## Written task
Scan the data below for the string "random". Show every line where it turns up.

## Data excerpt
▼▼▼
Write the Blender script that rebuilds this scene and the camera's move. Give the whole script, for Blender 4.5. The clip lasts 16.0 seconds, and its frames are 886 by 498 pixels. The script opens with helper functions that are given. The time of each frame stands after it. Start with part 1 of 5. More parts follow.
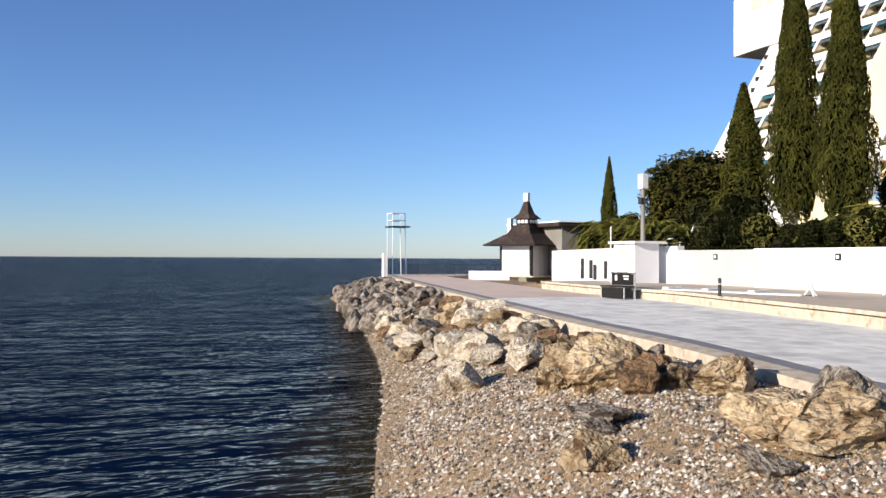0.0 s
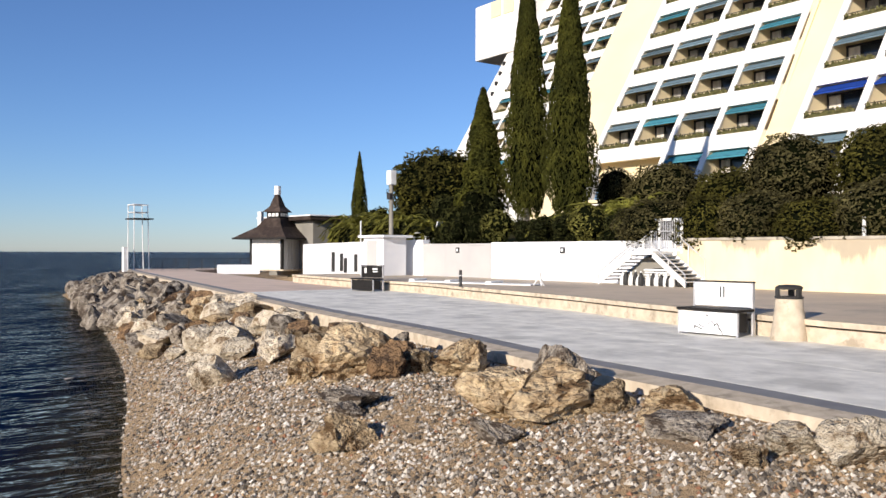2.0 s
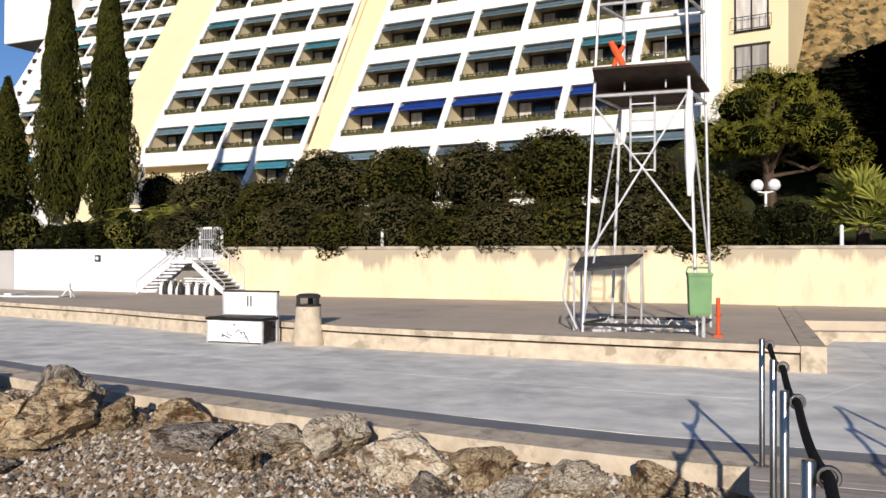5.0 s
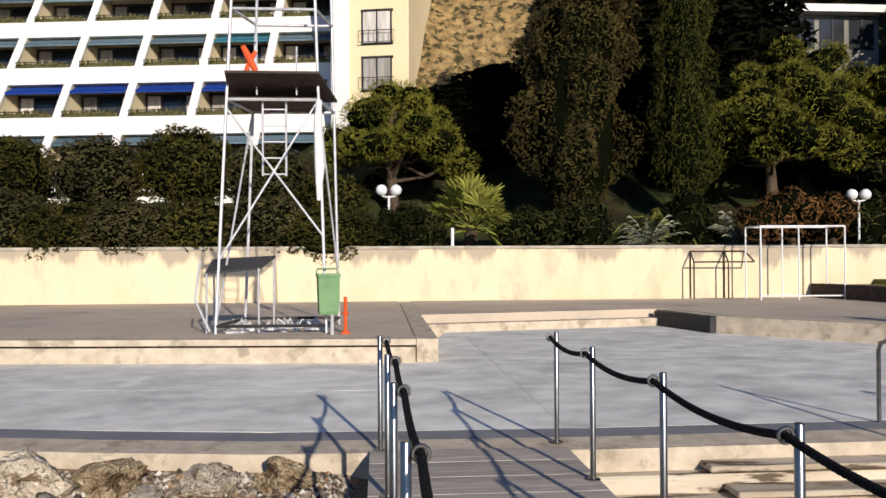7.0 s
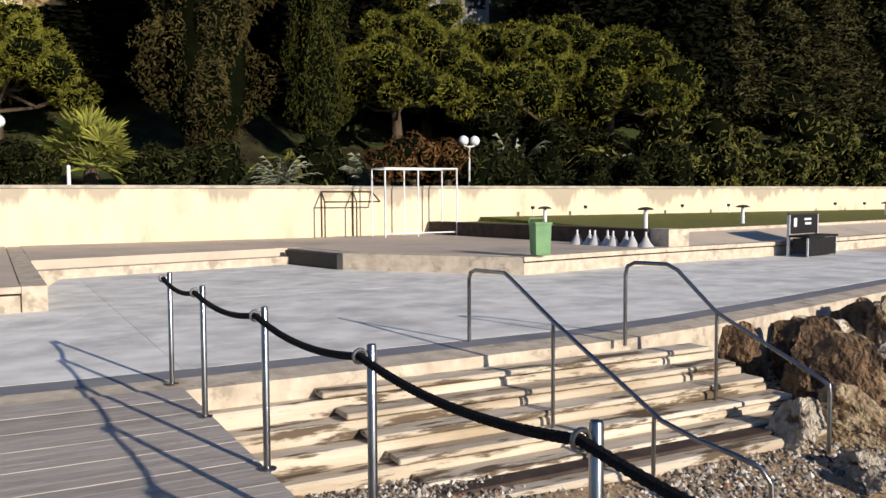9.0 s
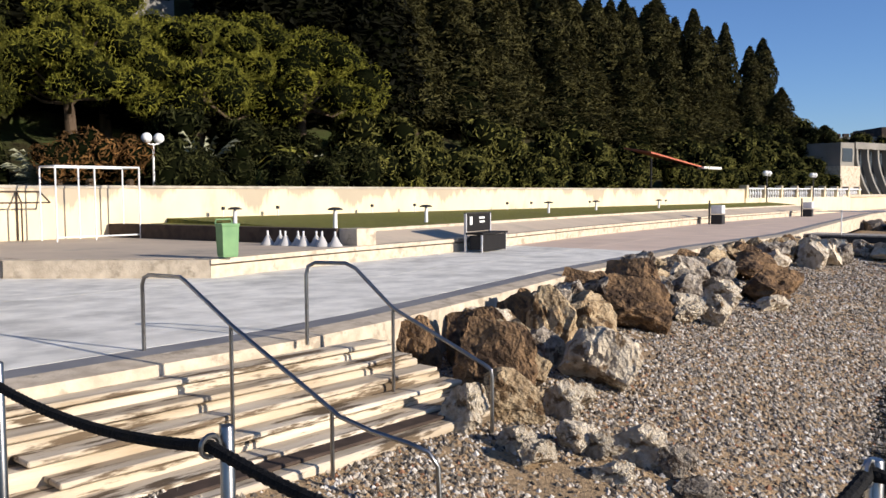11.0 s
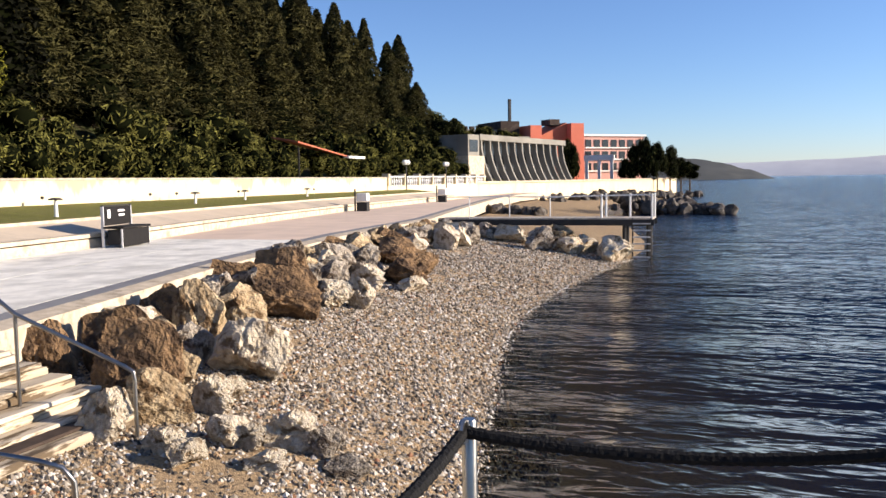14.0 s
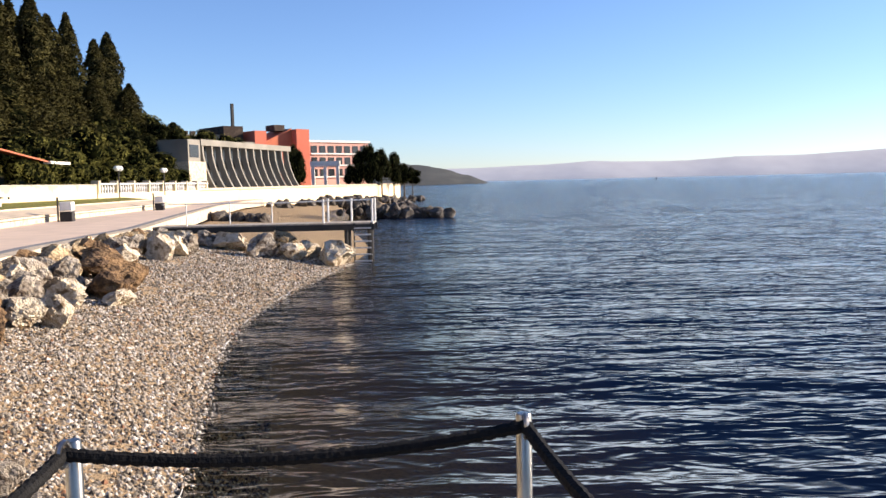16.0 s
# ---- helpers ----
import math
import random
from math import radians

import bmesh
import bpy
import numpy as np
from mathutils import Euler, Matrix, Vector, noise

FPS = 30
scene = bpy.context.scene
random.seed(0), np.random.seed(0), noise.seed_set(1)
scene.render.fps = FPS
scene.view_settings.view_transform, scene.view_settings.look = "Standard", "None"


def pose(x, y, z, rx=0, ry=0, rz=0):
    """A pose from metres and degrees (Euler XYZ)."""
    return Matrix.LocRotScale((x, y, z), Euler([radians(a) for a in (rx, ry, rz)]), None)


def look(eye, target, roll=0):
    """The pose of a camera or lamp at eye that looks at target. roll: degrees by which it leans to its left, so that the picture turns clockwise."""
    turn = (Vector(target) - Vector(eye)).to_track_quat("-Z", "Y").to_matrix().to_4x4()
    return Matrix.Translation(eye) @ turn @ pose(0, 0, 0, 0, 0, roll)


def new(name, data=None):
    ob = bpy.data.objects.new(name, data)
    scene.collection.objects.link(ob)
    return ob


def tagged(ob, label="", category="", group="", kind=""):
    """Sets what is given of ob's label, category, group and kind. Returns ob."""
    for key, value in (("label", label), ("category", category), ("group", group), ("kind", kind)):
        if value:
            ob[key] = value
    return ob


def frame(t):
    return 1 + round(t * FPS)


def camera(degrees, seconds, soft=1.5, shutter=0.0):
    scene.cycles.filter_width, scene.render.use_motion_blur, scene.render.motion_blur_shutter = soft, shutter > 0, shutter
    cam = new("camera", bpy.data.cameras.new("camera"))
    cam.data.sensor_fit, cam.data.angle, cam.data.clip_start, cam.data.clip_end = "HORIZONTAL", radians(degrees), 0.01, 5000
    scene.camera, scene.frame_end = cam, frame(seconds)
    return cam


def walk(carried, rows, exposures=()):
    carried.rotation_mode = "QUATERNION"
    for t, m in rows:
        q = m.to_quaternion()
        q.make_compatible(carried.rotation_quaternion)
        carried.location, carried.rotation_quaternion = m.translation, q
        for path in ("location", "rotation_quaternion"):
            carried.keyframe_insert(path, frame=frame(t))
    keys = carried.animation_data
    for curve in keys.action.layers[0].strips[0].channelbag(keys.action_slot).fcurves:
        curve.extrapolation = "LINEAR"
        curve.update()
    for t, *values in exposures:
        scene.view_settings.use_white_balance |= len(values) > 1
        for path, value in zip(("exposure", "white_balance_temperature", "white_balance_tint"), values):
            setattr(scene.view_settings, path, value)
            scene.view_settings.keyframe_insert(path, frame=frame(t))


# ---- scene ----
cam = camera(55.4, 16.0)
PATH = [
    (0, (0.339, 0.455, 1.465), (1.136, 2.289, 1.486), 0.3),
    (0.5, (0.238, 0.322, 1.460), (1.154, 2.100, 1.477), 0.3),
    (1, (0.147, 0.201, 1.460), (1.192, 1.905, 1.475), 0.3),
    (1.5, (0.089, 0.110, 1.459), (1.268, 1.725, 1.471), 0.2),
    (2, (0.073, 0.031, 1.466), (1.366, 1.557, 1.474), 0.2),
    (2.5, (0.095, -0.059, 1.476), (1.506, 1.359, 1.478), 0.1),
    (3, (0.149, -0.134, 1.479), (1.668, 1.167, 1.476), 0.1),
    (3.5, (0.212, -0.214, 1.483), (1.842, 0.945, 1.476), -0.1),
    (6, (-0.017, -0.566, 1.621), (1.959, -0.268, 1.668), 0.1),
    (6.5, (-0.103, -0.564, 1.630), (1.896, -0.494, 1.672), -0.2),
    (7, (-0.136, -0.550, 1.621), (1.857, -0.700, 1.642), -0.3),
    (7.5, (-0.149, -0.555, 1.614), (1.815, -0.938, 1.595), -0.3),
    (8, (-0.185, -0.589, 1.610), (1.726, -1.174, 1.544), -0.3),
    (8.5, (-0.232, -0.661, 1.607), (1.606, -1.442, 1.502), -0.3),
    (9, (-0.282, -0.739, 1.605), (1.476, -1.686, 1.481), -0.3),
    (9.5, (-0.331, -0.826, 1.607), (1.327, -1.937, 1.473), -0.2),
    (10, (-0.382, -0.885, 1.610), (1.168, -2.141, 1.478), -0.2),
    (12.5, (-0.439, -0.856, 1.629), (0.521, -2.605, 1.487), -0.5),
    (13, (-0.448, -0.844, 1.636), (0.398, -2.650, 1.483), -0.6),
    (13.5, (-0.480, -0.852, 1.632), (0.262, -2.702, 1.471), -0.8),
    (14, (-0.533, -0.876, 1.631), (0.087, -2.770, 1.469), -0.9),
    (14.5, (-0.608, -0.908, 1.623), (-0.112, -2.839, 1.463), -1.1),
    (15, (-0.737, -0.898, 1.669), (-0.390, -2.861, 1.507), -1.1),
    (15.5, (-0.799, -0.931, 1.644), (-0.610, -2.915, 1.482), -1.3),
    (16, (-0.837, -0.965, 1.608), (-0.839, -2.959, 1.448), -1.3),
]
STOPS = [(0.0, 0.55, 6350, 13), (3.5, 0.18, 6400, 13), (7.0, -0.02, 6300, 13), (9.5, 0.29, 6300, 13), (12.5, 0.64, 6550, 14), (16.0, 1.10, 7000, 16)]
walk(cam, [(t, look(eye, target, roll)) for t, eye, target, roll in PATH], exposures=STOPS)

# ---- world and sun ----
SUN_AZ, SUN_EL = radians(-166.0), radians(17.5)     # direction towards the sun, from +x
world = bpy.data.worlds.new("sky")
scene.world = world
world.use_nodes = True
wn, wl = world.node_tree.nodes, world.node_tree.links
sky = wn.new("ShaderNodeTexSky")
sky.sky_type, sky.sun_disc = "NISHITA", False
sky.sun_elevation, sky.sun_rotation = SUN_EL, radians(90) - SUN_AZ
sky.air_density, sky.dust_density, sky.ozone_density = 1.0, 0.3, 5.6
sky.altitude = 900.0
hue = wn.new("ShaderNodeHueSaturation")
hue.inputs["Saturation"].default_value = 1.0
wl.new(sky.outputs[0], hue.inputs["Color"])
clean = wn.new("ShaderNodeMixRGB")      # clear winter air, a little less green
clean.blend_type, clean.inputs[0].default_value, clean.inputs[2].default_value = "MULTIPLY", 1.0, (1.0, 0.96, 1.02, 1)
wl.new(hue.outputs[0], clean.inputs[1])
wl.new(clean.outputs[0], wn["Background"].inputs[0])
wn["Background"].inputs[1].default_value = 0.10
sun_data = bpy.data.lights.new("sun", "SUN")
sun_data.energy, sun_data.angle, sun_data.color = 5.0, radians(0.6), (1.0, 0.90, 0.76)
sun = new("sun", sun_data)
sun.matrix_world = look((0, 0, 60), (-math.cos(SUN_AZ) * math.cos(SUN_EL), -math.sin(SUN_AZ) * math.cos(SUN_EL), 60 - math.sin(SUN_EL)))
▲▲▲
## Written reply
import random
random.seed(0), np.random.seed(0), noise.seed_set(1)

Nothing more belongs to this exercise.